_WRITTEN TASK:_ Word for word, quote all of the material, omitting the pictures.

┌────────

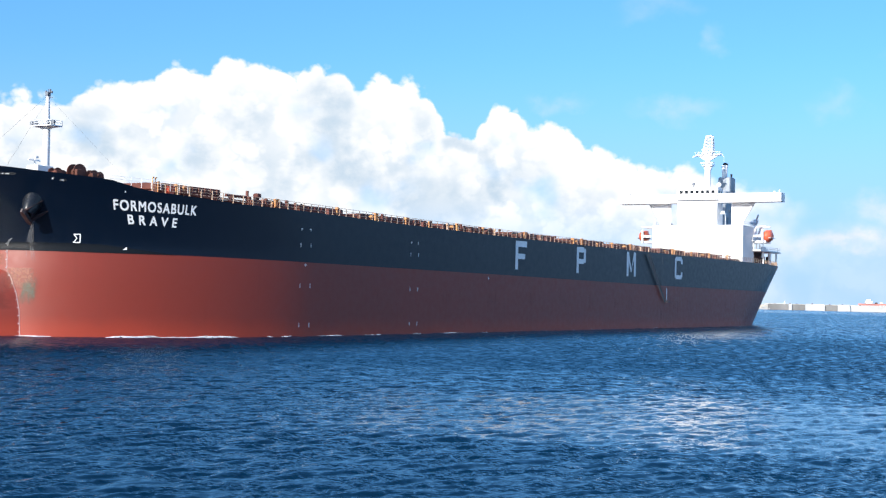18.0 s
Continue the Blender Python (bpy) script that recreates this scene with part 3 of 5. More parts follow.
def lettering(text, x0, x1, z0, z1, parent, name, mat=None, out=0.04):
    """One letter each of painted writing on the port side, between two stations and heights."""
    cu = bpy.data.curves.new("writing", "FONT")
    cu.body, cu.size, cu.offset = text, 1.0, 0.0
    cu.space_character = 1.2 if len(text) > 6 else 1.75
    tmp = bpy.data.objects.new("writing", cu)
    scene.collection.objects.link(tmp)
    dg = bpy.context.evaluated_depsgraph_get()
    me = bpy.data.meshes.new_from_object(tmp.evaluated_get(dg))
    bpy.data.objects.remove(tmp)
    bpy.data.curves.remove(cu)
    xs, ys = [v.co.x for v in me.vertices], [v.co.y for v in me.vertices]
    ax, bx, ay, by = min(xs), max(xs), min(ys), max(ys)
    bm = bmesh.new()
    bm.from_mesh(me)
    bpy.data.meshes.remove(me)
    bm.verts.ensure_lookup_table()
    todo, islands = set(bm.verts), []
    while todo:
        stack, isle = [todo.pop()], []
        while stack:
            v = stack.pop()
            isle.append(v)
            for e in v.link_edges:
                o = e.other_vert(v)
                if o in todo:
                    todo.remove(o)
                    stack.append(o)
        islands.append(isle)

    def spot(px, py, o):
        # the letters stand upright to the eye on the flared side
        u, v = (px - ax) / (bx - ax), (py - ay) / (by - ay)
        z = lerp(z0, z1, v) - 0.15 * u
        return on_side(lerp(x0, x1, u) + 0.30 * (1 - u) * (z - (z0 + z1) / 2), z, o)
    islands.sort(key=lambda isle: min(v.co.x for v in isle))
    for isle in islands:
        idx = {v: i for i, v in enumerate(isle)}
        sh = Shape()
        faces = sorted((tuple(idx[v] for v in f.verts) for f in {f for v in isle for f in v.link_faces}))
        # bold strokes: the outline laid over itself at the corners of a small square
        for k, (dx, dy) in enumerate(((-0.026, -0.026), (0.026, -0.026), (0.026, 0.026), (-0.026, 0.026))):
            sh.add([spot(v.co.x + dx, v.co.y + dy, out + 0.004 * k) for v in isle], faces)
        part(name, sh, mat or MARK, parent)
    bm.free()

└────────

_WRITTEN RESPONSE:_
18.0 s
Continue the Blender Python (bpy) script that recreates this scene with part 3 of 5. More parts follow.
def lettering(text, x0, x1, z0, z1, parent, name, mat=None, out=0.04):
    """One letter each of painted writing on the port side, between two stations and heights."""
    cu = bpy.data.curves.new("writing", "FONT")
    cu.body, cu.size, cu.offset = text, 1.0, 0.0
    cu.space_character = 1.2 if len(text) > 6 else 1.75
    tmp = bpy.data.objects.new("writing", cu)
    scene.collection.objects.link(tmp)
    dg = bpy.context.evaluated_depsgraph_get()
    me = bpy.data.meshes.new_from_object(tmp.evaluated_get(dg))
    bpy.data.objects.remove(tmp)
    bpy.data.curves.remove(cu)
    xs, ys = [v.co.x for v in me.vertices], [v.co.y for v in me.vertices]
    ax, bx, ay, by = min(xs), max(xs), min(ys), max(ys)
    bm = bmesh.new()
    bm.from_mesh(me)
    bpy.data.meshes.remove(me)
    bm.verts.ensure_lookup_table()
    todo, islands = set(bm.verts), []
    while todo:
        stack, isle = [todo.pop()], []
        while stack:
            v = stack.pop()
            isle.append(v)
            for e in v.link_edges:
                o = e.other_vert(v)
                if o in todo:
                    todo.remove(o)
                    stack.append(o)
        islands.append(isle)

    def spot(px, py, o):
        # the letters stand upright to the eye on the flared side
        u, v = (px - ax) / (bx - ax), (py - ay) / (by - ay)
        z = lerp(z0, z1, v) - 0.15 * u
        return on_side(lerp(x0, x1, u) + 0.30 * (1 - u) * (z - (z0 + z1) / 2), z, o)
    islands.sort(key=lambda isle: min(v.co.x for v in isle))
    for isle in islands:
        idx = {v: i for i, v in enumerate(isle)}
        sh = Shape()
        faces = sorted((tuple(idx[v] for v in f.verts) for f in {f for v in isle for f in v.link_faces}))
        # bold strokes: the outline laid over itself at the corners of a small square
        for k, (dx, dy) in enumerate(((-0.026, -0.026), (0.026, -0.026), (0.026, 0.026), (-0.026, 0.026))):
            sh.add([spot(v.co.x + dx, v.co.y + dy, out + 0.004 * k) for v in isle], faces)
        part(name, sh, mat or MARK, parent)
    bm.free()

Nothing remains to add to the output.